= SET TASK =
Please give the listing again, word for word, with nothing left out.
↓↓↓
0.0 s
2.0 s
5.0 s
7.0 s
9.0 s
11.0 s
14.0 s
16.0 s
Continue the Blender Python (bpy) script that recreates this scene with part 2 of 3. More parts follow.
↑↑↑
= ANSWER TO THE PROBLEM =
0.0 s
2.0 s
5.0 s
7.0 s
9.0 s
11.0 s
14.0 s
16.0 s
Continue the Blender Python (bpy) script that recreates this scene with part 2 of 3. More parts follow.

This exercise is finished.